Most wedding toasts meander endlessly, boring your wedding guests. Many lack structure and a sufficient dose of sentiment. That’s why we blog regularly on ways for you to give a great wedding toast. Here’s another way: turn to the bard with a Shakespeare wedding toast.
Is there anyone who ever had a better way with words than the maestro of the sonnet, William Shakespeare? In a life spanning 52 years, he wrote 39 plays and 154 sonnets, featuring some of the most romantic quotations in English literature, such as this gem from Romeo and Juliet:
“My bounty is as boundless as the sea,
My love as deep; the more I give to thee,
The more I have, for both are infinite.”
Good stuff for a wedding toast.
From Hamlet:
“Doubt thou the stars are fire;
Doubt that the sun doth move;
Doubt truth to be a liar;
But never doubt I love.”
From The Tempest:
“Hear my soul speak:
The very instant that I saw you, did
My heart fly to your service.”
From Henry VI Part 1:
“She’s beautiful, and therefore to be wooed;
She’s a woman, and therefore to be won.”
The powerful sentiment expressed by a Shakespeare wedding toast can’t be topped, so why try? You can easily integrate a quote into your toast.
For example, a best man could say something like this:
When John met Mary, his mission in life became very simple. Shakespeare described it this way:
‘She’s beautiful, and therefore to be wooed;
She’s a woman, and therefore to be won.’
But John didn’t simply view his pursuit of Mary to be a game.

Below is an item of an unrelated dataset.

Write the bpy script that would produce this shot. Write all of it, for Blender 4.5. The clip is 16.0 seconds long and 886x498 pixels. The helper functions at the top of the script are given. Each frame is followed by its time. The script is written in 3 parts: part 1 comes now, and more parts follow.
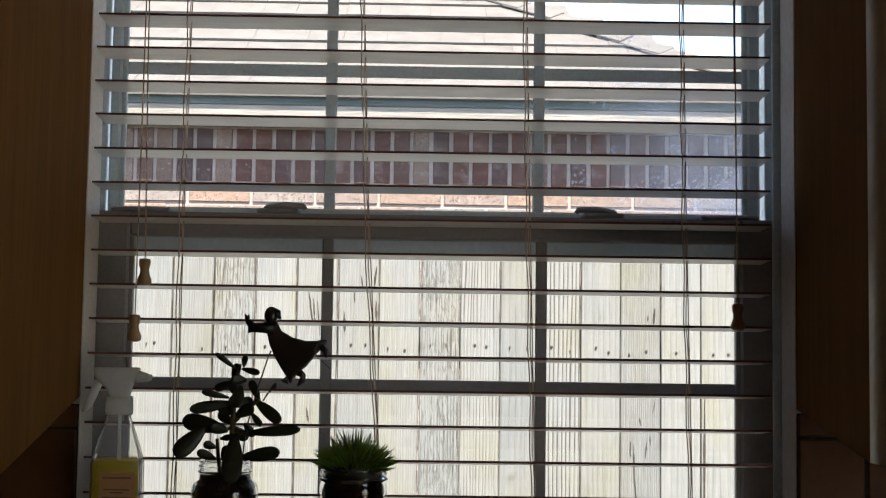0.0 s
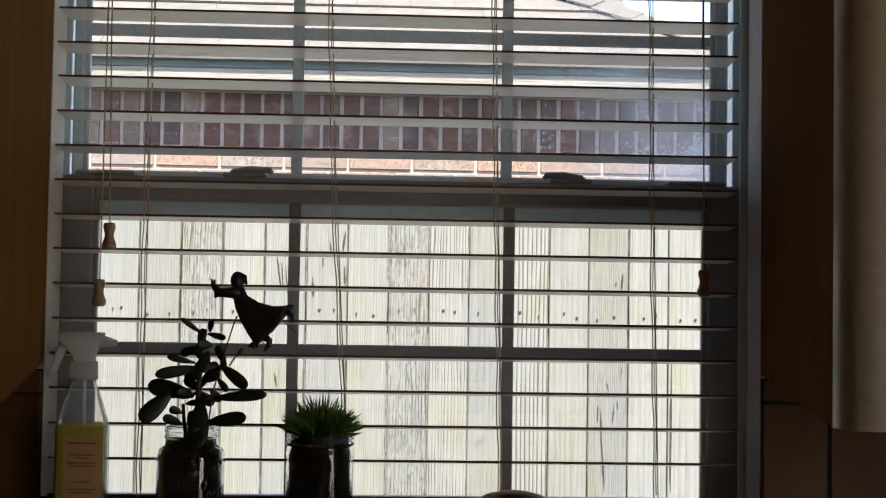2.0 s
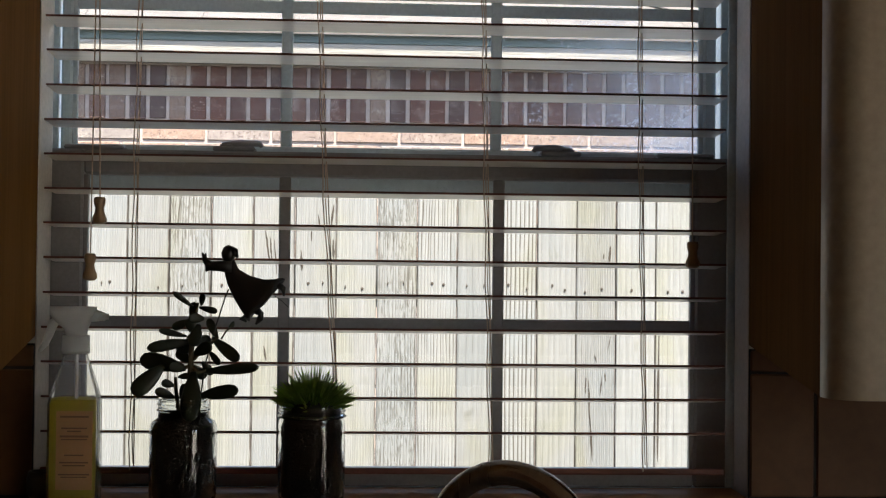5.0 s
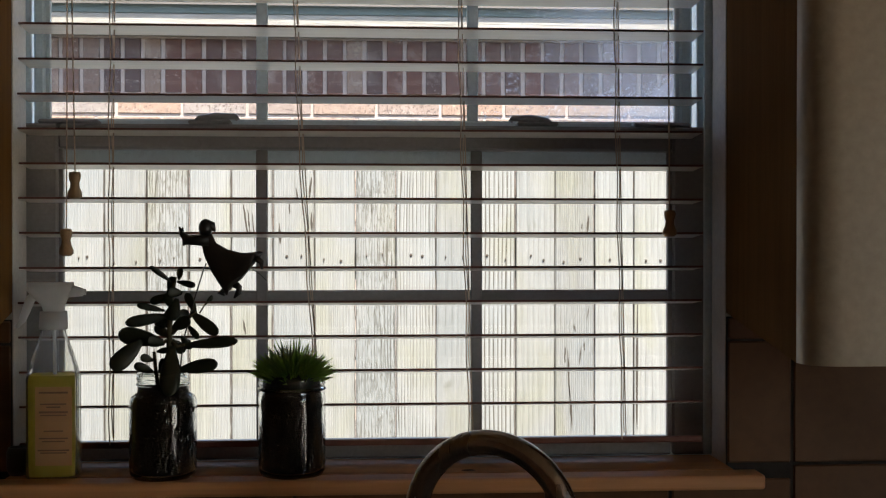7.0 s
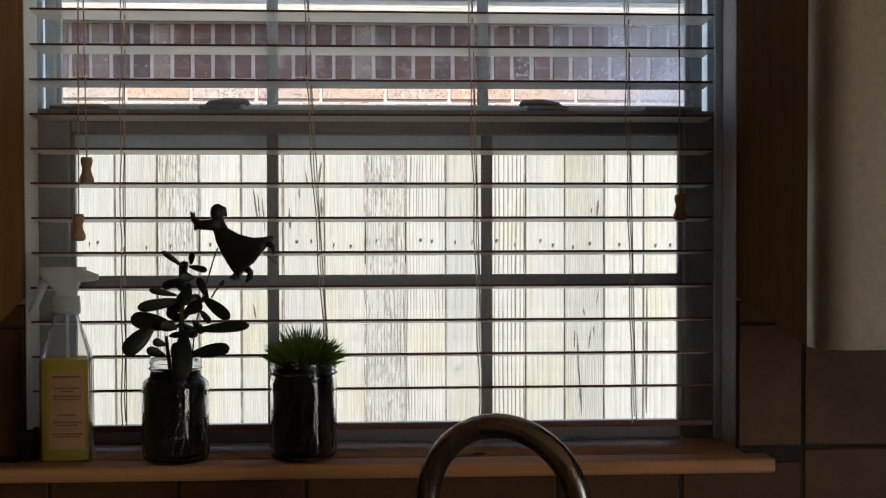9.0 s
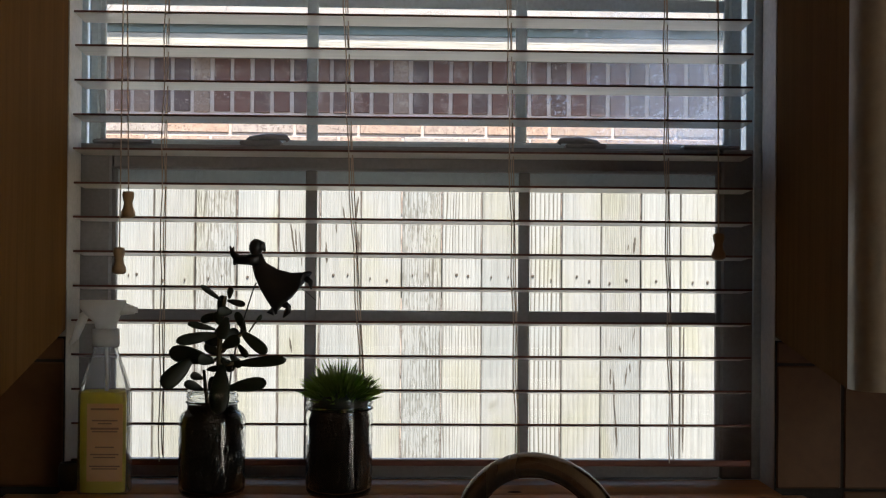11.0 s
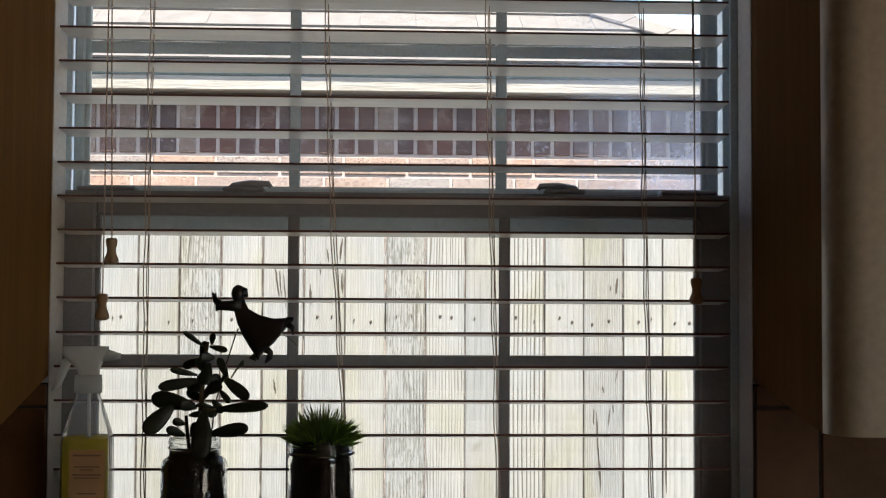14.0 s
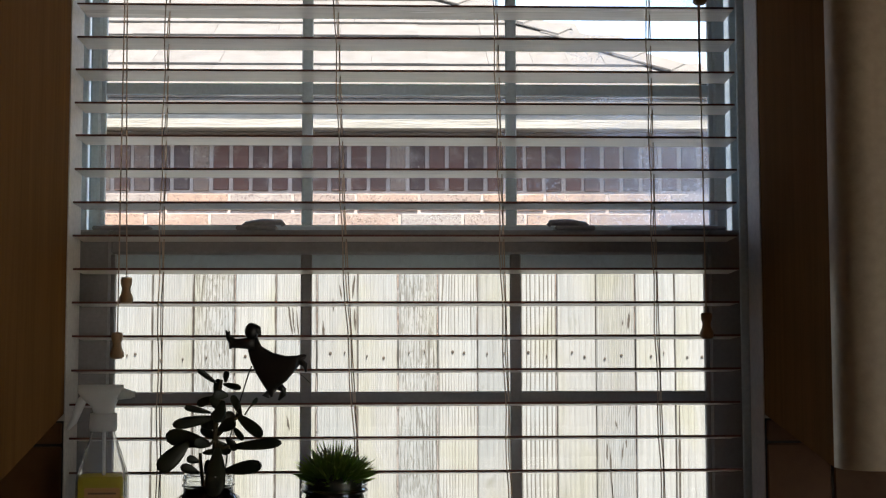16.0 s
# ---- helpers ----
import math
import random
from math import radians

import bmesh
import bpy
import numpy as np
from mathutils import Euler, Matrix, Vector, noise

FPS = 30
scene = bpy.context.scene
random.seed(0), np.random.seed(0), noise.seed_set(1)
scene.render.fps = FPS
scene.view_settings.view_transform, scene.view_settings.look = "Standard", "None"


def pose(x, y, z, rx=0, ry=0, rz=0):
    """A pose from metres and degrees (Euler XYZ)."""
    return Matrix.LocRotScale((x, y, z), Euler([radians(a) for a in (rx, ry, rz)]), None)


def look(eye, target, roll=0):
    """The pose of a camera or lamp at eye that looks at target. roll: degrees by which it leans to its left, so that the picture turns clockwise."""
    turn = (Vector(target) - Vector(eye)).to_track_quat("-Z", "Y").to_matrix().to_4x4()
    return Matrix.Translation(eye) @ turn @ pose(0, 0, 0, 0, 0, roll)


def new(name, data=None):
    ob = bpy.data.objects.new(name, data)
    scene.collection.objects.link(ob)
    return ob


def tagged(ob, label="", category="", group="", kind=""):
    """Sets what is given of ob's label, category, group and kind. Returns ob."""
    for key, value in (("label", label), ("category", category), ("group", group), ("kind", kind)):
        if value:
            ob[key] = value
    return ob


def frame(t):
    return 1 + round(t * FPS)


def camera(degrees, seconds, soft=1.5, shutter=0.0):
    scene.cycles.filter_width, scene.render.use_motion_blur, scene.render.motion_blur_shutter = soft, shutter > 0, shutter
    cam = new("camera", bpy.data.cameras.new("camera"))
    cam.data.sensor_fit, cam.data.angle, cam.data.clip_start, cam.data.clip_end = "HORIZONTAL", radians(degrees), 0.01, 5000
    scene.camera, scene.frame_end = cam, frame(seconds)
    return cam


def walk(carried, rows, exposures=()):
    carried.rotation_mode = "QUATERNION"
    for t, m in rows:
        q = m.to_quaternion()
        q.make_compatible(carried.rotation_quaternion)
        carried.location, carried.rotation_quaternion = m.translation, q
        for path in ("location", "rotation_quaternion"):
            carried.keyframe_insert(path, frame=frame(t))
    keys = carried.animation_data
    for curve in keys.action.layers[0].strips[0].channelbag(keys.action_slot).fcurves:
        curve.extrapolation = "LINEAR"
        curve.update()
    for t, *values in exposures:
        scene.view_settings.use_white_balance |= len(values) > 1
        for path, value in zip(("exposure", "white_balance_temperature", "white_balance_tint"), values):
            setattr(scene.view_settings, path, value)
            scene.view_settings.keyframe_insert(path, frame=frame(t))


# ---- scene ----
cam = camera(40.7, 16.0, 1.2)
PATH = [
    (0, (-0.002, -1.558, 1.439), (0.021, 0.437, 1.571), 0.8),
    (0.5, (-0.001, -1.553, 1.438), (0.047, 0.443, 1.556), 1.0),
    (1, (0.0, -1.551, 1.439), (0.063, 0.446, 1.528), 1.2),
    (1.5, (-0.004, -1.555, 1.439), (0.074, 0.442, 1.517), 1.5),
    (2, (0.002, -1.554, 1.439), (0.075, 0.443, 1.514), 0.9),
    (2.5, (0.002, -1.557, 1.438), (0.095, 0.439, 1.508), 0.4),
    (3, (0.003, -1.562, 1.438), (0.109, 0.434, 1.49), 0.2),
    (3.5, (0.001, -1.557, 1.439), (0.095, 0.44, 1.48), 0.8),
    (6, (-0.004, -1.563, 1.438), (0.108, 0.433, 1.446), 0.2),
    (6.5, (-0.003, -1.564, 1.438), (0.124, 0.432, 1.423), -0.0),
    (7, (-0.002, -1.56, 1.438), (0.13, 0.436, 1.421), -0.0),
    (7.5, (-0.005, -1.567, 1.438), (0.128, 0.429, 1.41), 0.2),
    (8, (-0.004, -1.567, 1.438), (0.128, 0.429, 1.4), 0.2),
    (8.5, (-0.002, -1.558, 1.438), (0.12, 0.438, 1.399), 0.0),
    (9, (-0.005, -1.563, 1.438), (0.113, 0.433, 1.395), -0.1),
    (9.5, (-0.005, -1.565, 1.438), (0.096, 0.432, 1.442), -0.2),
    (12, (-0.01, -1.565, 1.447), (0.04, 0.434, 1.469), 0.7),
    (12.5, (-0.008, -1.574, 1.449), (0.056, 0.424, 1.494), 0.4),
    (13, (-0.007, -1.567, 1.447), (0.035, 0.431, 1.517), 0.4),
    (13.5, (-0.006, -1.576, 1.448), (0.053, 0.422, 1.519), 0.3),
    (14, (-0.001, -1.581, 1.453), (0.08, 0.416, 1.527), 0.3),
    (14.5, (-0.001, -1.581, 1.45), (0.095, 0.414, 1.543), 0.3),
    (15, (0.001, -1.589, 1.453), (0.096, 0.407, 1.547), -0.1),
    (15.5, (-0.003, -1.595, 1.453), (0.091, 0.399, 1.564), -0.4),
    (16, (0.001, -1.594, 1.455), (0.06, 0.4, 1.587), -0.1),
]
walk(cam, [(t, look(eye, target, roll)) for t, eye, target, roll in PATH], [(0.0, 2.52, 7090, 10), (3.5, 2.53, 7090, 10), (6.0, 2.63, 7090, 10), (8.0, 2.57, 7090, 10), (9.5, 2.69, 7090, 10), (12.5, 2.60, 7090, 10), (14.0, 2.58, 7090, 10), (16.0, 2.58, 7090, 10)])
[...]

I could see by the tenderness of his feelings for her that this went much deeper. She has clearly won his heart forever.
Shakespeare described what happened to this man,
‘Hear my soul speak:
The very instant that I saw you, did
My heart fly to your service.’
Mary, John HAS put his heart at your service forever. And the world is a better place for it.
Let us raise our glasses to celebrate a love that never ends.”